• [RECORDED INFORMATION]
>> BEGIN

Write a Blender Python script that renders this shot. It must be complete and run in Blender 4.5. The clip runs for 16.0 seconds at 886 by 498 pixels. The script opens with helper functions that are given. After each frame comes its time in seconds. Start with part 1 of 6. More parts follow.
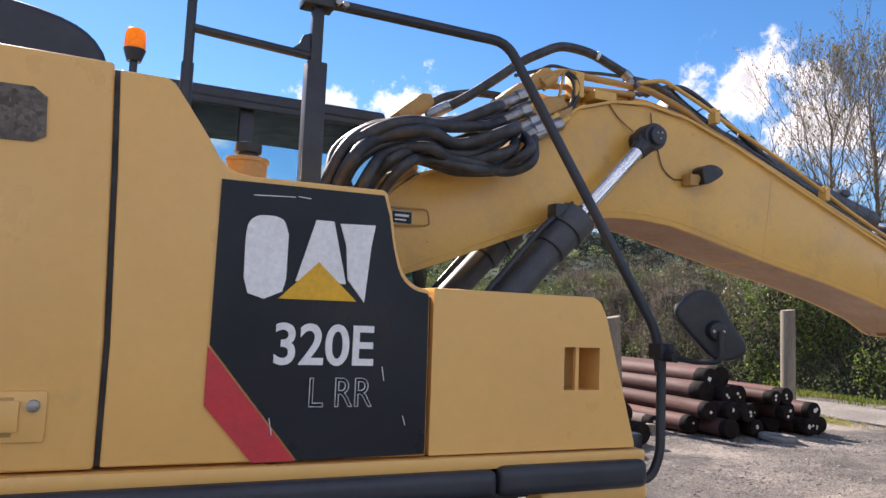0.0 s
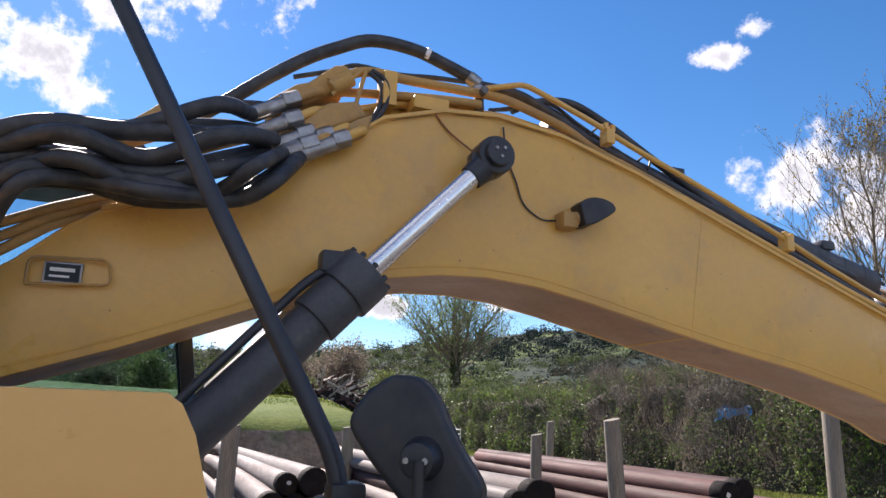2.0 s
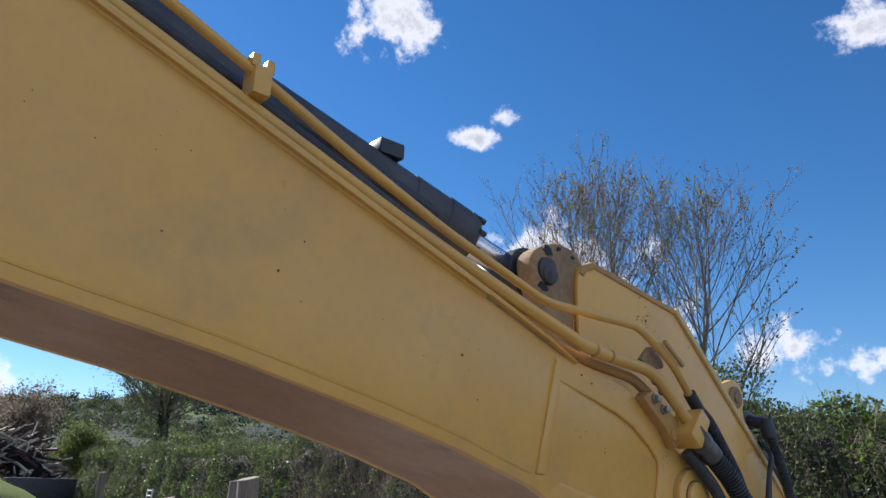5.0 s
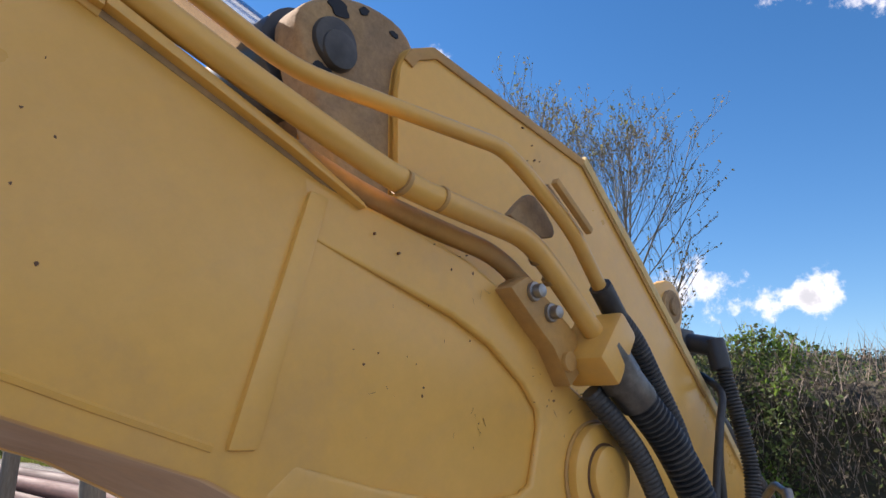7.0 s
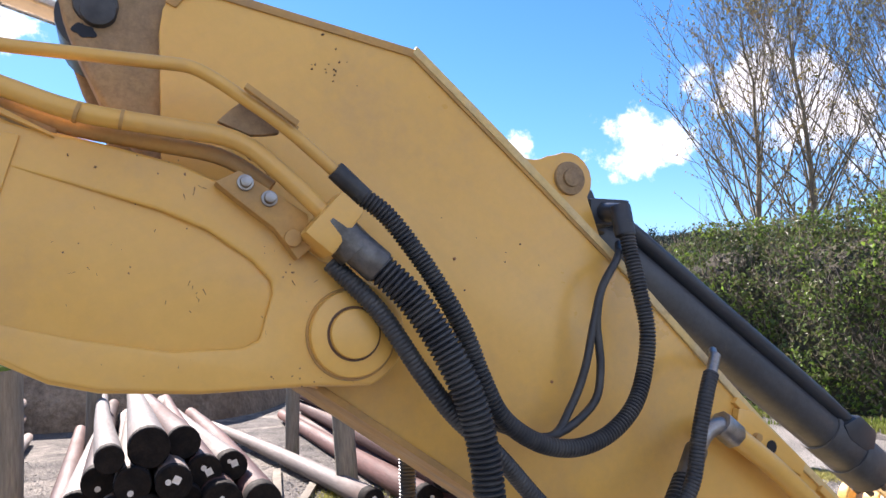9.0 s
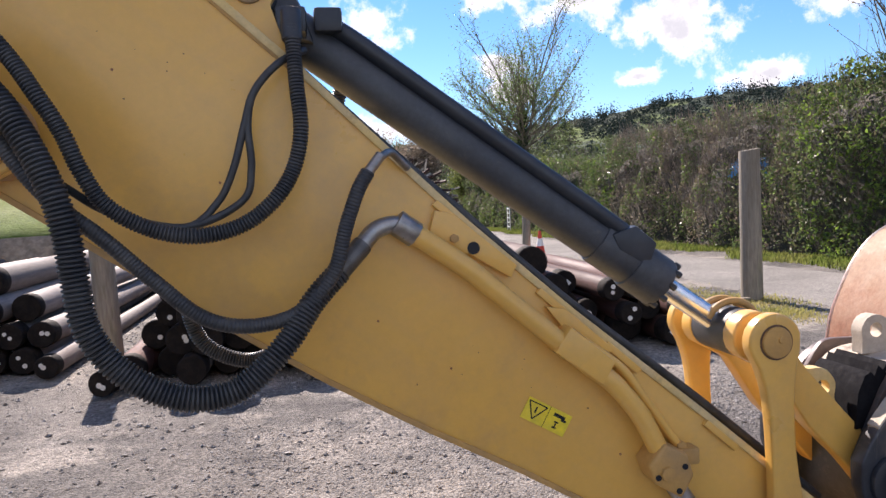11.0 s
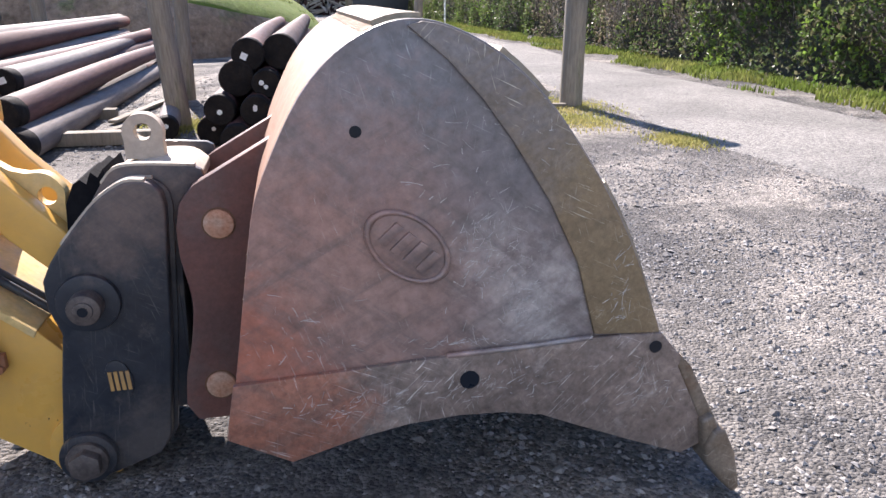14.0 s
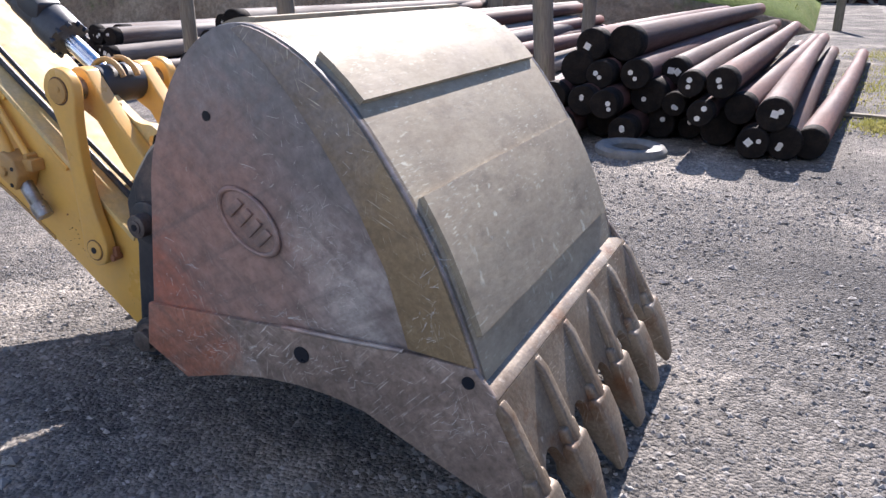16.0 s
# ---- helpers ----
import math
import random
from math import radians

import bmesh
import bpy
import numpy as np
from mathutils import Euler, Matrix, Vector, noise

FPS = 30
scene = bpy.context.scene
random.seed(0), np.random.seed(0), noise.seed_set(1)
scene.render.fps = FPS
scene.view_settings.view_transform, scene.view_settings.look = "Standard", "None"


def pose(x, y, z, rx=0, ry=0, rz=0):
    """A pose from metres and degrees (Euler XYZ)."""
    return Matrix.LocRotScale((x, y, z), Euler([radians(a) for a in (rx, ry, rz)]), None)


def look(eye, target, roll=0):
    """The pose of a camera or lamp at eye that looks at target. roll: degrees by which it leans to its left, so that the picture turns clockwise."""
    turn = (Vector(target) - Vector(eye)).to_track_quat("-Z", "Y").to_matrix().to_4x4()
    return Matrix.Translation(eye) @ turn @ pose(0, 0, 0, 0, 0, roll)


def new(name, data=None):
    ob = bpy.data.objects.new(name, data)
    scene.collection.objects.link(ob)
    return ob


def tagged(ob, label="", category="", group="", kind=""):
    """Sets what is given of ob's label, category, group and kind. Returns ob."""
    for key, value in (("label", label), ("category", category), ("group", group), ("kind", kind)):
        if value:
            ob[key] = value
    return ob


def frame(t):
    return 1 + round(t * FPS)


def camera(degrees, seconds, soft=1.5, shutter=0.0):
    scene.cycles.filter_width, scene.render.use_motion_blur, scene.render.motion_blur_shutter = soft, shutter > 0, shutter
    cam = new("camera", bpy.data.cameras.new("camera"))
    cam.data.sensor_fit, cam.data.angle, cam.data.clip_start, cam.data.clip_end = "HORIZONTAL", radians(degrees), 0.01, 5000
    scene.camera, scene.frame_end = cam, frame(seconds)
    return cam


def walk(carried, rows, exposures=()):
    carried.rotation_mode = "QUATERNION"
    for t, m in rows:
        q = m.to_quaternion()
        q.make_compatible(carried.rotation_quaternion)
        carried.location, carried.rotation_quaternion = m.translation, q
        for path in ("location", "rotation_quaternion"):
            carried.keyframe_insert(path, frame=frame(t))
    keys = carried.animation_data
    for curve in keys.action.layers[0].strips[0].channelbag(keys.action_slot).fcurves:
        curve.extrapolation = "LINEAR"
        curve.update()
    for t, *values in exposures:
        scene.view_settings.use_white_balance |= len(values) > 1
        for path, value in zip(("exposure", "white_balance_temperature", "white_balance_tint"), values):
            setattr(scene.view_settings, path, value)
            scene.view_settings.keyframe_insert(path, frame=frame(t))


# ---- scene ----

>> END

• [GOAL]
Output the lines above in full and exactly as given, omitting any pictures.

• [SOLUTION BELOW]
Write a Blender Python script that renders this shot. It must be complete and run in Blender 4.5. The clip runs for 16.0 seconds at 886 by 498 pixels. The script opens with helper functions that are given. After each frame comes its time in seconds. Start with part 1 of 6. More parts follow.
0.0 s
2.0 s
5.0 s
7.0 s
9.0 s
11.0 s
14.0 s
16.0 s
# ---- helpers ----
import math
import random
from math import radians

import bmesh
import bpy
import numpy as np
from mathutils import Euler, Matrix, Vector, noise

FPS = 30
scene = bpy.context.scene
random.seed(0), np.random.seed(0), noise.seed_set(1)
scene.render.fps = FPS
scene.view_settings.view_transform, scene.view_settings.look = "Standard", "None"


def pose(x, y, z, rx=0, ry=0, rz=0):
    """A pose from metres and degrees (Euler XYZ)."""
    return Matrix.LocRotScale((x, y, z), Euler([radians(a) for a in (rx, ry, rz)]), None)


def look(eye, target, roll=0):
    """The pose of a camera or lamp at eye that looks at target. roll: degrees by which it leans to its left, so that the picture turns clockwise."""
    turn = (Vector(target) - Vector(eye)).to_track_quat("-Z", "Y").to_matrix().to_4x4()
    return Matrix.Translation(eye) @ turn @ pose(0, 0, 0, 0, 0, roll)


def new(name, data=None):
    ob = bpy.data.objects.new(name, data)
    scene.collection.objects.link(ob)
    return ob


def tagged(ob, label="", category="", group="", kind=""):
    """Sets what is given of ob's label, category, group and kind. Returns ob."""
    for key, value in (("label", label), ("category", category), ("group", group), ("kind", kind)):
        if value:
            ob[key] = value
    return ob


def frame(t):
    return 1 + round(t * FPS)


def camera(degrees, seconds, soft=1.5, shutter=0.0):
    scene.cycles.filter_width, scene.render.use_motion_blur, scene.render.motion_blur_shutter = soft, shutter > 0, shutter
    cam = new("camera", bpy.data.cameras.new("camera"))
    cam.data.sensor_fit, cam.data.angle, cam.data.clip_start, cam.data.clip_end = "HORIZONTAL", radians(degrees), 0.01, 5000
    scene.camera, scene.frame_end = cam, frame(seconds)
    return cam


def walk(carried, rows, exposures=()):
    carried.rotation_mode = "QUATERNION"
    for t, m in rows:
        q = m.to_quaternion()
        q.make_compatible(carried.rotation_quaternion)
        carried.location, carried.rotation_quaternion = m.translation, q
        for path in ("location", "rotation_quaternion"):
            carried.keyframe_insert(path, frame=frame(t))
    keys = carried.animation_data
    for curve in keys.action.layers[0].strips[0].channelbag(keys.action_slot).fcurves:
        curve.extrapolation = "LINEAR"
        curve.update()
    for t, *values in exposures:
        scene.view_settings.use_white_balance |= len(values) > 1
        for path, value in zip(("exposure", "white_balance_temperature", "white_balance_tint"), values):
            setattr(scene.view_settings, path, value)
            scene.view_settings.keyframe_insert(path, frame=frame(t))


# ---- scene ----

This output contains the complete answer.